G)    Concentration of the Economy

1)      Procurement system – fostered further concentration of the US economy; by the end of the war the top 100 companies held 70% of all civilian and military contracts, compared with 30% five years before.

2)      Industrial boom

(a)    By 1943 unemployment disappeared

(b)   Second Great Migration – whites and blacks leave the South for the Midwest and the West Coast, where most of the jobs created by this economic boom are to be found.

3)      Real income growth – 27% between 1939 to 1945

(a)    Redistribution of wealth – income of those at the bottom of the wage scale grew at a faster rate than the heavily taxed incomes at the top of the scale.

4)      Americanization push – although there were ugly, racist aspects of this new push toward Americanization, it was not anti-European immigrant; in fact, most propaganda celebrated the ethnic diversity of America.

H)    Rosie the Riveter – women began to move into industrial jobs in unprecedented numbers during the war years; although most were force to give up those positions at the end of the war, they fought hard to remain in those positions, and a significant number of women remained in the industrial workforce after the war.

1)      Male resistance – women who moved into these jobs faced tremendous amounts of resistance from the males who remained on these jobs (give examples of harassment)

2)      Working mothers – faced problems relating to the lack of childcare, and the related problem of the alleged juvenile delinquency that their neglect caused.

3)      Role of women in society – remained largely unchanged; many saw women in these kinds of positions as a temporary war expediency.

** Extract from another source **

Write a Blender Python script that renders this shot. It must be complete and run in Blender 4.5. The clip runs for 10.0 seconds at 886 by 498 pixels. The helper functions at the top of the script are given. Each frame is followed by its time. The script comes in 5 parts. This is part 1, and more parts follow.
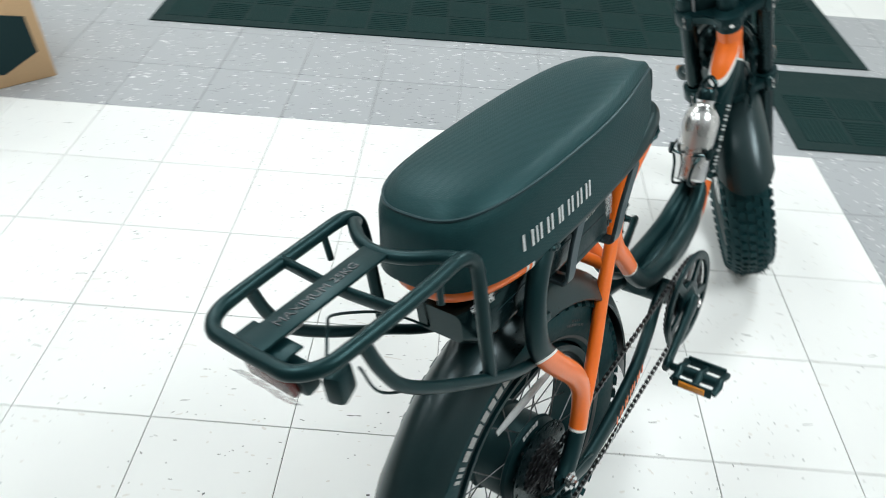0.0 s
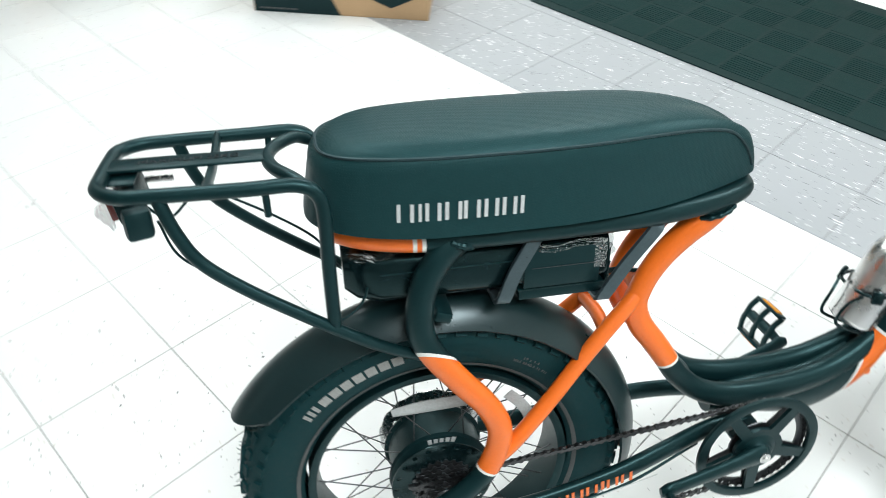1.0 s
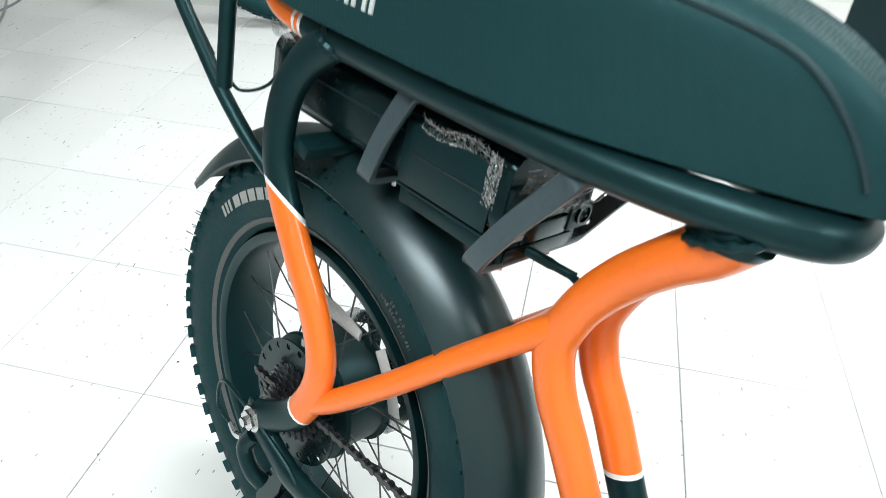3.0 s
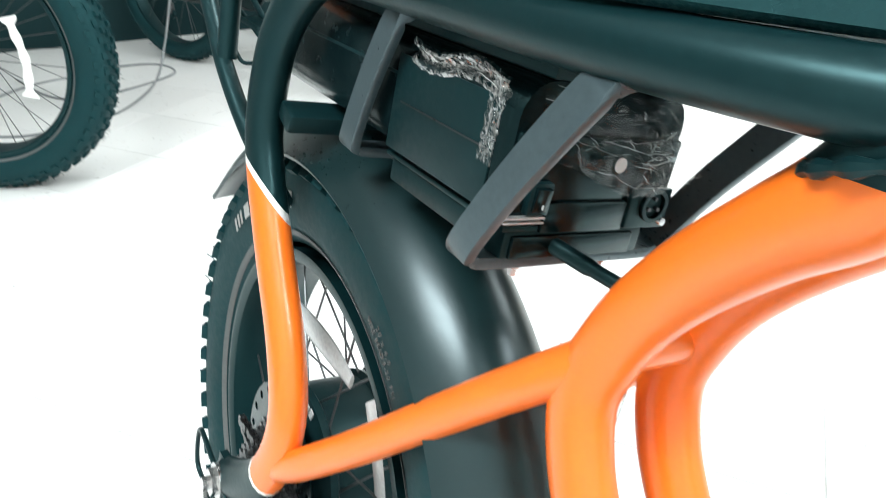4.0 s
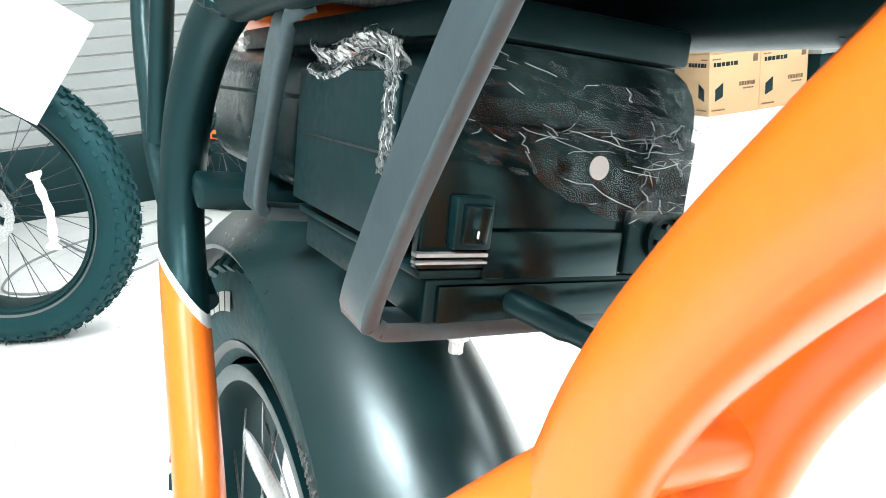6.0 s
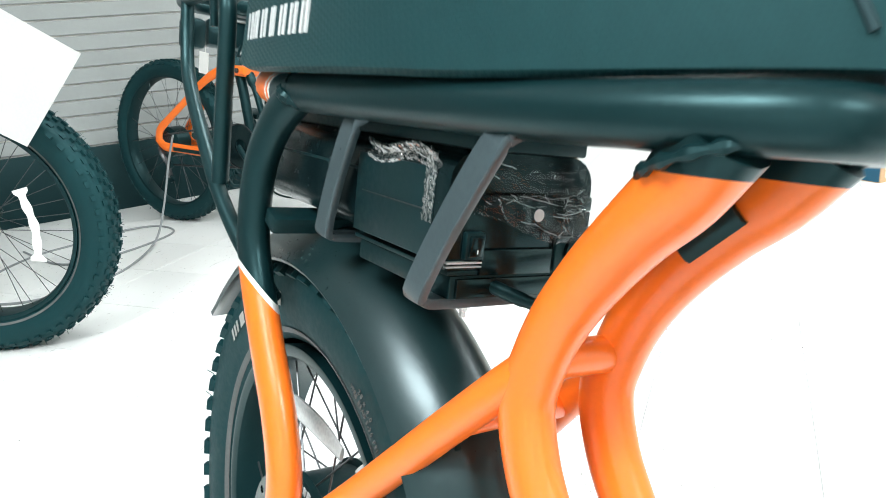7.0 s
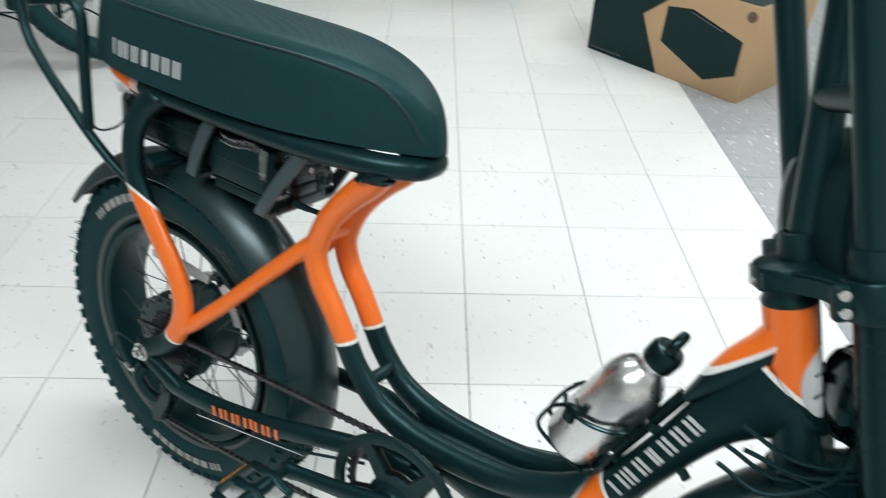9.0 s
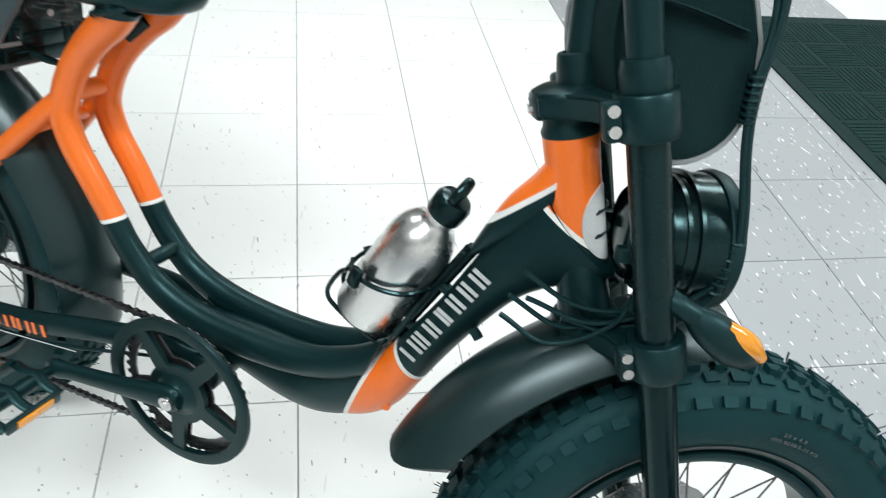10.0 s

VI) Conclusion – the pressured of the war caused many of the programs to be implemented that the FDR administration had attempted to implement during the two phases of the New Deal; in fact what happens is the implementation of the military-industrial-government complex that a later president (Dwight D. Eisenhower, Allied Supreme Commander during the war) warned against in his farewell address in 1959.